Thursday, September 20, 2012

Brian Sandoval's Arithmetic Problem

Apparently when not acting as Mitt Romney's "Unofficial Official Hispanic Ambassador", Brian Sandoval claims the title of Nevada Governor. And when he's not trying to spin away Mittens' many political woes, he's trying to spin away the state's stubborn fiscal dilemma. So far, it looks like his spin isn't working for either case.

“It will take more than the revenue growth that we’re seeing to make significant restorations to salaries and benefits and to keep education whole,” said Assemblywoman Debbie Smith, D-Sparks, who was chairwoman of the Assembly Ways and Means Committee and heads the Legislature’s Interim Finance Committee. “I’m anxious to see the governor’s budget.”

The Sandoval administration has released few details about his budget-writing process. So far, he has instructed state gencies to submit “flat budget” requests. He also has announced that since July 1, 2011, tax revenues have come in $70 million over initial projections. [...]

Last week, Sandoval doubled down on his promise not to cut education in an interview with the Reno Gazette Journal’s editorial board.

"I meant it when I said we are not going to cut K-through-12 or higher education anymore," he said.

For education, however, a flat budget would mean budget cuts.

“It wouldn’t be enough,” Washoe County Superintendent Pedro Martinez said. “We all have cost increases we have to deal with, one way or the other.”

Martinez said he expects to ask the state for as much as $14 million to cover increased costs.

Last March, Governor Sandoval really thought he could magically balance the budget with gauzy rhetoric and cutesy politics. And while his big move made good political sense six months ago, it makes no fiscal sense now. Because our state's population continues to grow while our state's revenue sources do not, we're running into what's often called "The Structural Deficit". Because our state has been unable to collect the revenue necessary to fund all our state's needs, we keep running deficits over and over and over again.

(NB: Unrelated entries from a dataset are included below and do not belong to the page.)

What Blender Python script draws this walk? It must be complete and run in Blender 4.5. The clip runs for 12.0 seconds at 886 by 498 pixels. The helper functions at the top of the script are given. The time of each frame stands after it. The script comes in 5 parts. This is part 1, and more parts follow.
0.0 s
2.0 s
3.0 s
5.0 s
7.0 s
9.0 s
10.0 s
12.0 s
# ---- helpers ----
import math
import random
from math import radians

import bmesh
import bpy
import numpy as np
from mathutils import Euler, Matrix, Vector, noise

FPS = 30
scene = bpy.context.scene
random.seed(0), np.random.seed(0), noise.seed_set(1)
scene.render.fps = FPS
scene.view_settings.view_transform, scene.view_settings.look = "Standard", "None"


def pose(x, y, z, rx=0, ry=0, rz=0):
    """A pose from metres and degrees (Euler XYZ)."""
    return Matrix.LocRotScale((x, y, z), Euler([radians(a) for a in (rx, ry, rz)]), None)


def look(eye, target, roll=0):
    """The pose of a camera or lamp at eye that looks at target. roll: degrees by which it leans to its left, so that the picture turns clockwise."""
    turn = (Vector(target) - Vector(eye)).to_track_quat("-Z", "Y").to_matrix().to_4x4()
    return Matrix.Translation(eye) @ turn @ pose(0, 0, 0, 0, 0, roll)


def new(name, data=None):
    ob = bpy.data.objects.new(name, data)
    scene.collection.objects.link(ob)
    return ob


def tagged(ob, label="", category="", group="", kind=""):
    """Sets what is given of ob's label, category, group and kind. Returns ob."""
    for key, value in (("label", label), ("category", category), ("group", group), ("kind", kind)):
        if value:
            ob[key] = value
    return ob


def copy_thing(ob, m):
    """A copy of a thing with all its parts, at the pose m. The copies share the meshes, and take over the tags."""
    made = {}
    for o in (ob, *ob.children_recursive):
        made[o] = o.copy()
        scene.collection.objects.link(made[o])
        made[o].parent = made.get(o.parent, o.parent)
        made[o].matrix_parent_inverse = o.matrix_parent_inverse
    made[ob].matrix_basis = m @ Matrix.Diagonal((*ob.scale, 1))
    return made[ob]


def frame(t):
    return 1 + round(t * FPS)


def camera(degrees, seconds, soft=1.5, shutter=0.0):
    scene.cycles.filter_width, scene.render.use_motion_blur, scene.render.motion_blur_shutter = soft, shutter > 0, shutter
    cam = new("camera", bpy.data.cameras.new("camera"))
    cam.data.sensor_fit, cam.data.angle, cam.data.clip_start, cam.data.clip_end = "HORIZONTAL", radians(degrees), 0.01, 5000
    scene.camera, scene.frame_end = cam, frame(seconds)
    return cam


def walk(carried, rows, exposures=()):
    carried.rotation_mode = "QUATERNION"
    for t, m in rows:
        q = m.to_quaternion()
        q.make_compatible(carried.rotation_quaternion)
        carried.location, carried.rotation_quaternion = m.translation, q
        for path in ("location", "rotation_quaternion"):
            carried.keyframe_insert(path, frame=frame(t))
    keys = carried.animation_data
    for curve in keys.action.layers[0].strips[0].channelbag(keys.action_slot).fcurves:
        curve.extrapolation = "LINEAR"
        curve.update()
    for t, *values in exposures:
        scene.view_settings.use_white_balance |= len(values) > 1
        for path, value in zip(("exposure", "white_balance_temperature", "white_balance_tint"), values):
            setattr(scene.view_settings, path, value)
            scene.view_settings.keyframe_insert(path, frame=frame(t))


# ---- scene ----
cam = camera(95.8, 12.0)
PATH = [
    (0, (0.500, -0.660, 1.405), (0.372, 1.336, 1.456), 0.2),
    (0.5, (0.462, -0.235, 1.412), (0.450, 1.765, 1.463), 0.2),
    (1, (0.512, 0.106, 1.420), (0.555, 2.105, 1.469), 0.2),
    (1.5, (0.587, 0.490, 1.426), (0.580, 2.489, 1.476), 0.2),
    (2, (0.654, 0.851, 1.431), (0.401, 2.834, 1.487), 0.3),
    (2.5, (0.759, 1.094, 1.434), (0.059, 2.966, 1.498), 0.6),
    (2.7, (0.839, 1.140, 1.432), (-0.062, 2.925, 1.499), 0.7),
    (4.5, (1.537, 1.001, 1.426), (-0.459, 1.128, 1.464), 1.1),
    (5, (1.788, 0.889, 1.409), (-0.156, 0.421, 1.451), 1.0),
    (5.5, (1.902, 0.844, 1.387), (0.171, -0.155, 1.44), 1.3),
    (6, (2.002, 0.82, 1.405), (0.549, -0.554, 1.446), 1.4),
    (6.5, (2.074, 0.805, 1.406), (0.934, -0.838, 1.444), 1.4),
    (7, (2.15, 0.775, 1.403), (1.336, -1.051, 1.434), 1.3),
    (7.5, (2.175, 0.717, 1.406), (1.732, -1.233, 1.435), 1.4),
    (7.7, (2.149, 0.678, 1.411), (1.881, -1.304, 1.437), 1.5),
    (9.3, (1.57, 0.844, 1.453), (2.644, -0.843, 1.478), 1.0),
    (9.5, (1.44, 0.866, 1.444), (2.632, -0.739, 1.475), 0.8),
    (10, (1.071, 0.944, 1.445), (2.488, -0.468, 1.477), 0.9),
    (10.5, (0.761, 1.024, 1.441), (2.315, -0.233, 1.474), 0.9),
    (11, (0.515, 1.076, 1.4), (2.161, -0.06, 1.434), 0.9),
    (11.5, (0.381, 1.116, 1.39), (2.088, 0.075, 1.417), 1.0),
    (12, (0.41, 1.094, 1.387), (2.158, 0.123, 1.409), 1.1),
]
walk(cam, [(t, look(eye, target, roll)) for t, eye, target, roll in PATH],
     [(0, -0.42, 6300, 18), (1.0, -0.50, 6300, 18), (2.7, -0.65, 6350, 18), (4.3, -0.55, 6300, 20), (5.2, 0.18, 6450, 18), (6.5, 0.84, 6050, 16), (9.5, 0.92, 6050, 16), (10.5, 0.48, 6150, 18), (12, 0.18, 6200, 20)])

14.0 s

And unless new revenue is added into next year's budgetary equation, cuts will have to be made. And those cuts will have to be made at the worst possible time, right when Nevada needs strong schools the most. As we've discussed before, good public education is absolutely necessary for diversifying and healing our state's troubled economy. Yet because we've shortchanged our public schools so often before, they are just struggling to survive now. And if more revenue isn't added to the state budget soon, we'll see even more horrific cuts to our schools.

This is where The Education Initiative steps in. If passed, it will stabilize Nevada's revenue stream and give us the ability to fully fund public education simply by asking the giant multinational corporations that are currently (mis)using our tax code to avoid paying taxes elsewhere to pay something closer to their fair share, and do it so we can actually build the foundation of a better economic future for all of Nevada.

For some reason, Brian Sandoval continues to fear The Education Initiative. But since his budget proposal has (again) been weighed and found wanting, the initiative just looks increasingly like the first step of our only way out of this structural deficit and toward a lasting solution for both the state's fiscal health and for public education.